If you've ever worked on a new product launch, you know that the battles over strategic direction are hard-fought. Without a robust history, it's hard to argue for or against a particular strategic approach or marketing tactic. But what if you had access to information about what more than 2,200 new products did when they came out of the gate? Would some of those debates be more easily settled?
Knowledge Networks, an research firm that works with government agencies and has built a National Shopper Lab and the Physicians Consulting Network to dig deep into buying patterns, has quite a bit of information on what happens to new products. KN recently took a look at product launches in its database, contrasting the successful launches with the not-so-successful ones.

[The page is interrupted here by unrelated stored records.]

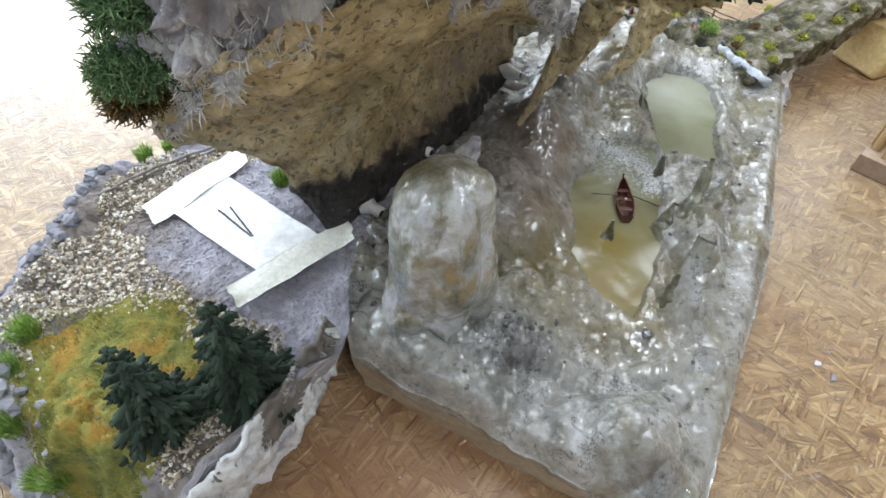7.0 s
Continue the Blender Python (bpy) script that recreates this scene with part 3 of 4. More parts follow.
def slab_height(xy):
    p = np.column_stack([xy, np.zeros(len(xy))])
    q = (xy[:, 0] - 0.052) * -0.872 + (xy[:, 1] - 0.162) * 0.49
    z = 0.026 + 0.047 * step(-0.01, 0.21, q)
    for x, y, r, h in LUMPS:
        z = z + h * np.exp(-((xy[:, 0] - x) ** 2 + (xy[:, 1] - y) ** 2) / (2 * (r * 0.75) ** 2))
    # wet gully at the foot of the brown mound
    z = z - 0.012 * np.exp(-(line_distance(xy, [(-0.058, 0.356), (-0.02, 0.361), (0.018, 0.362)]) / 0.012) ** 2)
    # creased crust, rounder towards the open corner, drawn out into layers on the mound
    mound = np.exp(-(line_distance(xy, [(-0.05, 0.40), (0.0, 0.43), (0.02, 0.50)]) / 0.045) ** 2)
    crust = step(-0.25, 0.45, fbm(p, 0.040, 3, 36))
    calm = 1 - 0.6 * step(0.44, 0.54, xy[:, 1])
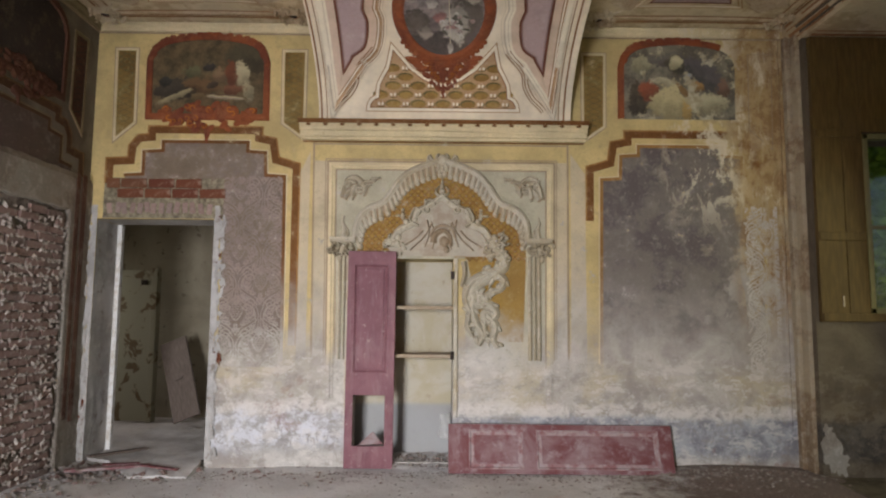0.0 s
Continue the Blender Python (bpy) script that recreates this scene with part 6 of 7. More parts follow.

Of course, there's no one-size-fits-all approach to launch strategies, but KN took a look at what new brands did between year one and year two post-launch, and made some insightful observations about what drives success. As the chairman of a boutique firm that creates and manages digital marketing programs, I read the results with great interest -- as should anyone who wants to understand what makes a new product thrive.
Looking at its New Product Profiler database, KN focused on OTC and non-food CPG products. About half of those products sold more in year two than in year one. KN then focused on four popular marketing levers to see if any significant differences emerged between the half that accelerated sales in year two vs. the brands that saw a decline.
The four levers? Distribution, Media Spend, Coupon Circulation and In-Store Merchandising.
As you might expect, the products that succeeded had better distribution at launch on average, followed by a slight growth in distribution on average in year two. The clear takeaway is to be on-shelf right away, and to sustain that presence for as long as possible.
Successful product launches also spent more on average on media, particularly in year two. They also had slightly higher coupon circulation than did their unsuccessful counterparts, as you might expect. But the surprising thing to me was the role that in-store merchandising played in successful product launches.
Successful products tended to invest slightly more in in-store presence, but the real difference between success and failure emerged when looking at investments in in-store presence for year two. The successful products had more weeks in-store on average than they did in year one. The unsuccessful products had fewer. It's striking to see that difference holding up in the digital age: Brick-and-mortar presence continues to cast a long shadow.